— BEGIN —
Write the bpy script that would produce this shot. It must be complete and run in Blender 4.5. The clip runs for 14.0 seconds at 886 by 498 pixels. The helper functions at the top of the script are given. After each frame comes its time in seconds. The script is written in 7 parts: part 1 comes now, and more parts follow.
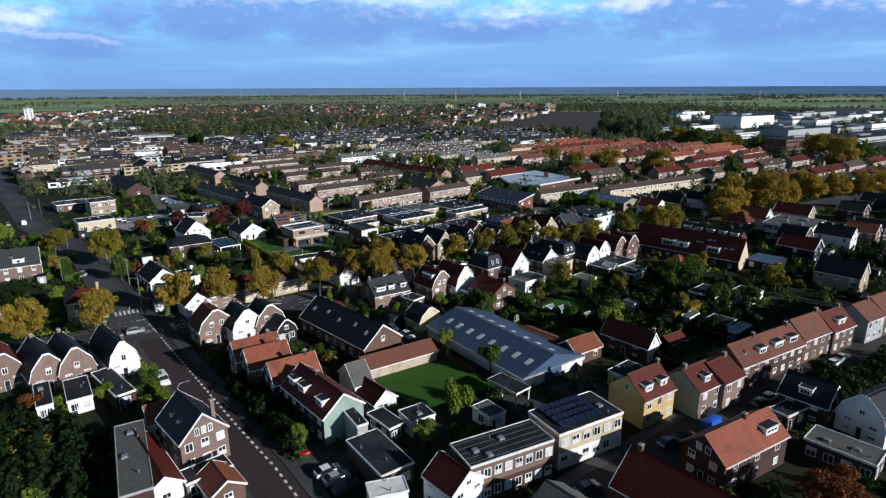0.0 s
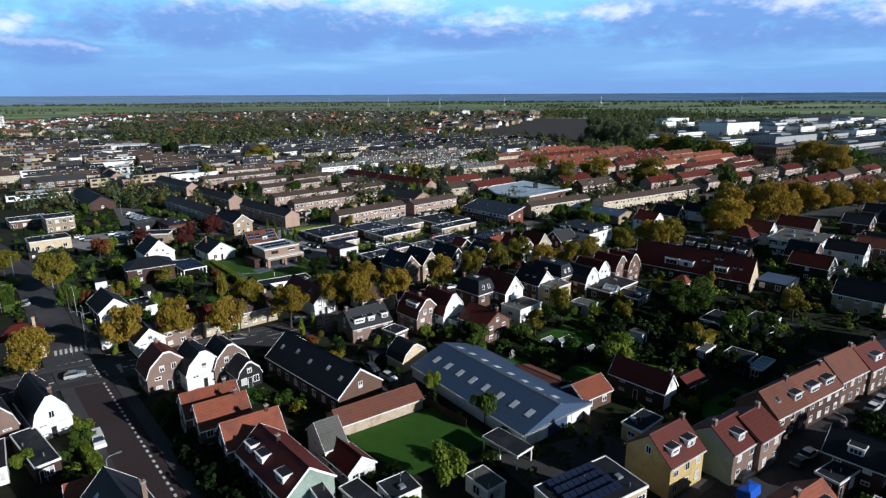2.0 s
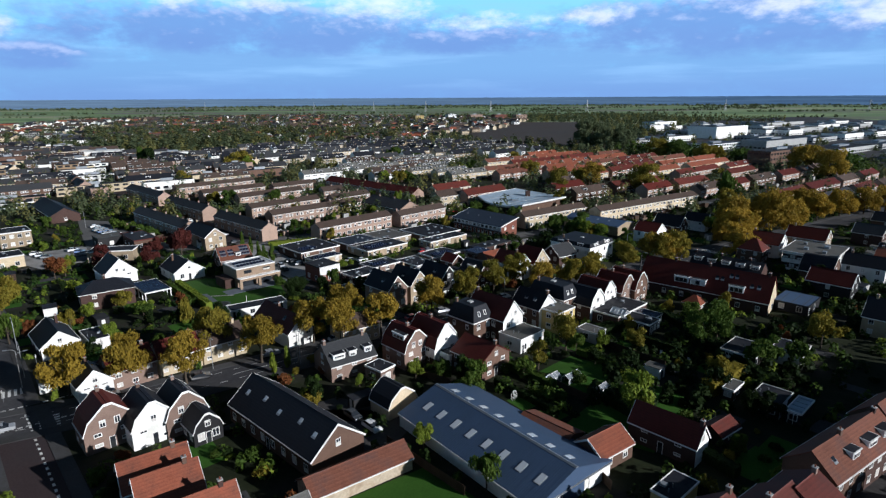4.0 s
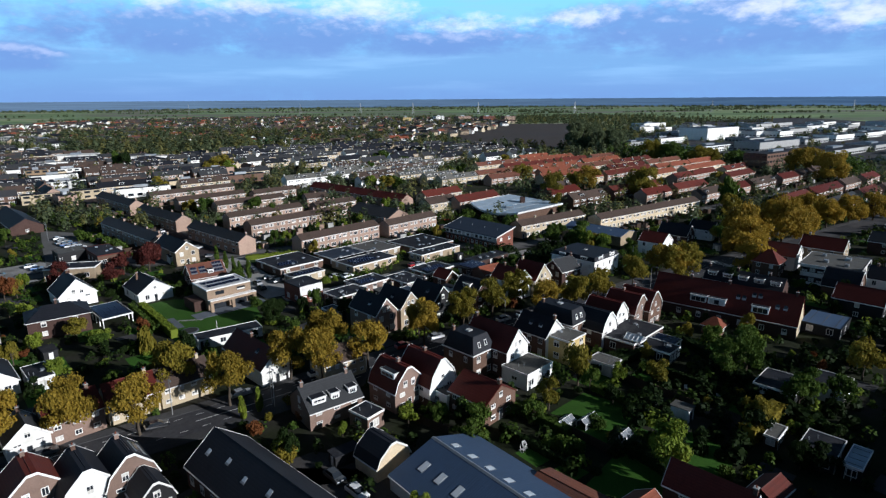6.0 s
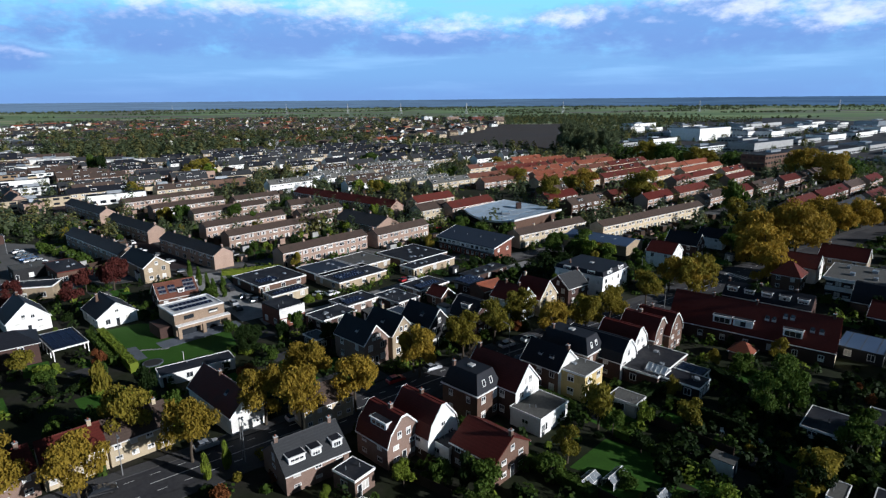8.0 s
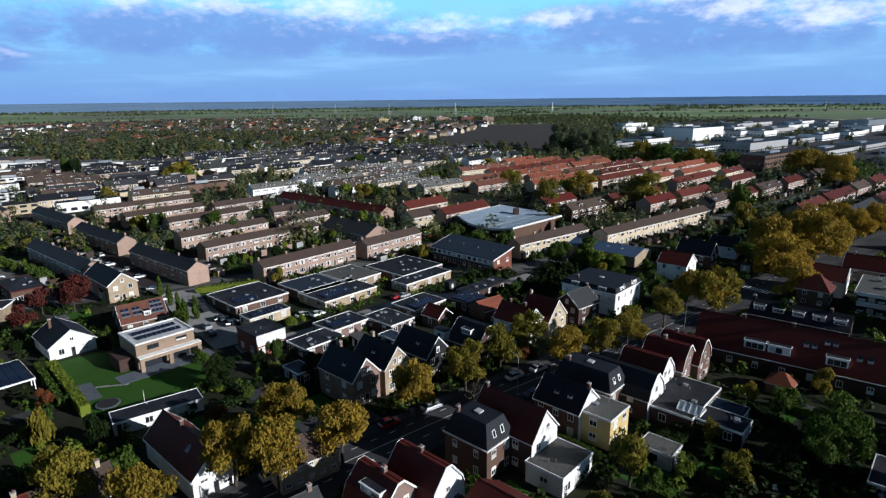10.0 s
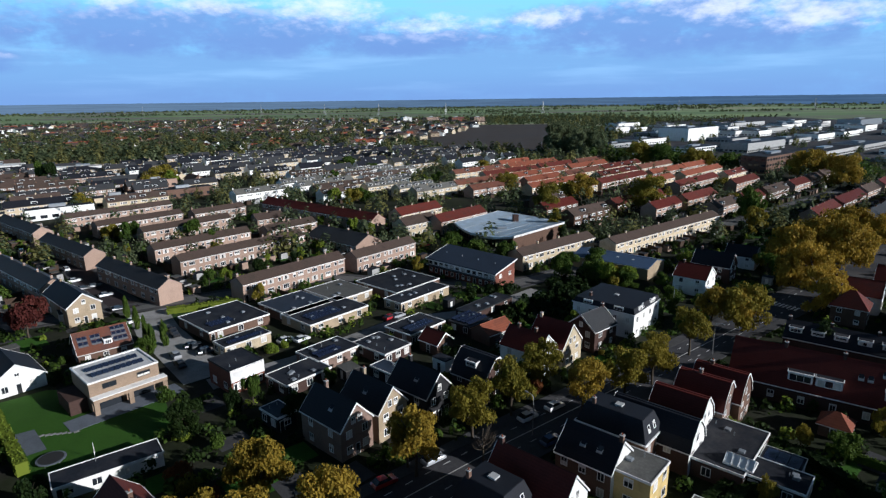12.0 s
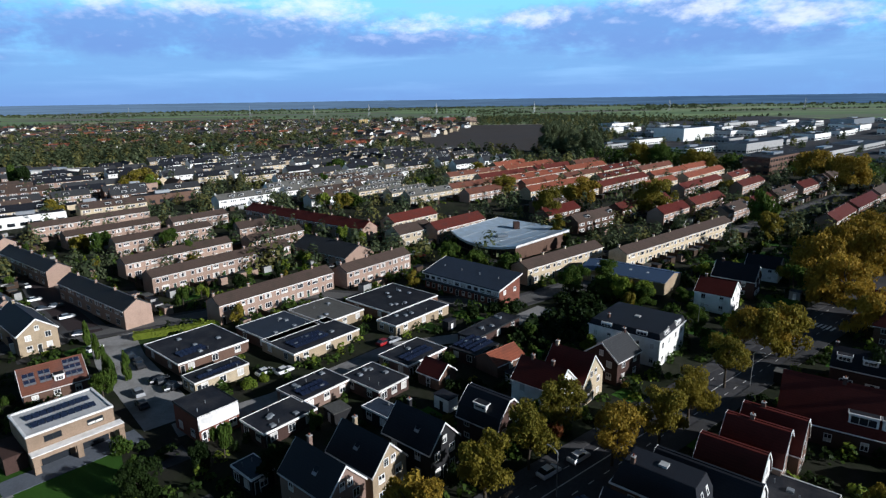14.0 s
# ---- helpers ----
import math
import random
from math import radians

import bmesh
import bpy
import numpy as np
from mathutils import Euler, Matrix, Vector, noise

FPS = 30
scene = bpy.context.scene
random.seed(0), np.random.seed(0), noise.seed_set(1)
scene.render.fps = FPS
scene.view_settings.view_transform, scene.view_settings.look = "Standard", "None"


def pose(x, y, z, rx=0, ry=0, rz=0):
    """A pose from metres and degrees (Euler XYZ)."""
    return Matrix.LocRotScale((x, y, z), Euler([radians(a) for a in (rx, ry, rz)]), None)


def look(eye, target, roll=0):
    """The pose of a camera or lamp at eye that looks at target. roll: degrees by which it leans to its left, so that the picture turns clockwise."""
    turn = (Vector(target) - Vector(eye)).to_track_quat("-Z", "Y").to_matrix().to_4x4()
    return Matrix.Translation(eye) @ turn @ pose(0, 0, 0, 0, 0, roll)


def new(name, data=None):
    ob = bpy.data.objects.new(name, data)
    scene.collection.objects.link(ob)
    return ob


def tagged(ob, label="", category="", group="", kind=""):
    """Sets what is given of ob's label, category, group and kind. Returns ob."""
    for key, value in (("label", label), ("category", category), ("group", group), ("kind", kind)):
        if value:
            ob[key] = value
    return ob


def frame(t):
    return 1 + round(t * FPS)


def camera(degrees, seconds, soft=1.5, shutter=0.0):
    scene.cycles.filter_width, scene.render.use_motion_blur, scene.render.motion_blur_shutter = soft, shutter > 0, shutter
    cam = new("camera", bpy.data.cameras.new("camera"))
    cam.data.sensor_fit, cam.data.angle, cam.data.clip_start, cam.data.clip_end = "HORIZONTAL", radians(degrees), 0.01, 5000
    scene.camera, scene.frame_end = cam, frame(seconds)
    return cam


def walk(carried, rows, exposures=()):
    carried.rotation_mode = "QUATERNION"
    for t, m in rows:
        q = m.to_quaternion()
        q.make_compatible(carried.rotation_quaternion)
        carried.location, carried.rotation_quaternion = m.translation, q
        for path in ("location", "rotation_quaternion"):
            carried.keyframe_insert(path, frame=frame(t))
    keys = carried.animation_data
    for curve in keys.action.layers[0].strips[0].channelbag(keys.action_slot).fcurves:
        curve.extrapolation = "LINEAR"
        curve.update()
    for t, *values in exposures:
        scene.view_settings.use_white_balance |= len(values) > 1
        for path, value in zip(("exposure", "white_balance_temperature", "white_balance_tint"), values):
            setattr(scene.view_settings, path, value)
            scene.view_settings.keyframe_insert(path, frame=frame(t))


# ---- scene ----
— END —
• Task instructions:
Extract only the lines from the line with "ob = bpy.data.objects.new(name, data)" through the line with "keys = carried.animation_data", keeping both end lines exactly as they are.

• Exercise response:
    ob = bpy.data.objects.new(name, data)
    scene.collection.objects.link(ob)
    return ob


def tagged(ob, label="", category="", group="", kind=""):
    """Sets what is given of ob's label, category, group and kind. Returns ob."""
    for key, value in (("label", label), ("category", category), ("group", group), ("kind", kind)):
        if value:
            ob[key] = value
    return ob


def frame(t):
    return 1 + round(t * FPS)


def camera(degrees, seconds, soft=1.5, shutter=0.0):
    scene.cycles.filter_width, scene.render.use_motion_blur, scene.render.motion_blur_shutter = soft, shutter > 0, shutter
    cam = new("camera", bpy.data.cameras.new("camera"))
    cam.data.sensor_fit, cam.data.angle, cam.data.clip_start, cam.data.clip_end = "HORIZONTAL", radians(degrees), 0.01, 5000
    scene.camera, scene.frame_end = cam, frame(seconds)
    return cam


def walk(carried, rows, exposures=()):
    carried.rotation_mode = "QUATERNION"
    for t, m in rows:
        q = m.to_quaternion()
        q.make_compatible(carried.rotation_quaternion)
        carried.location, carried.rotation_quaternion = m.translation, q
        for path in ("location", "rotation_quaternion"):
            carried.keyframe_insert(path, frame=frame(t))
    keys = carried.animation_data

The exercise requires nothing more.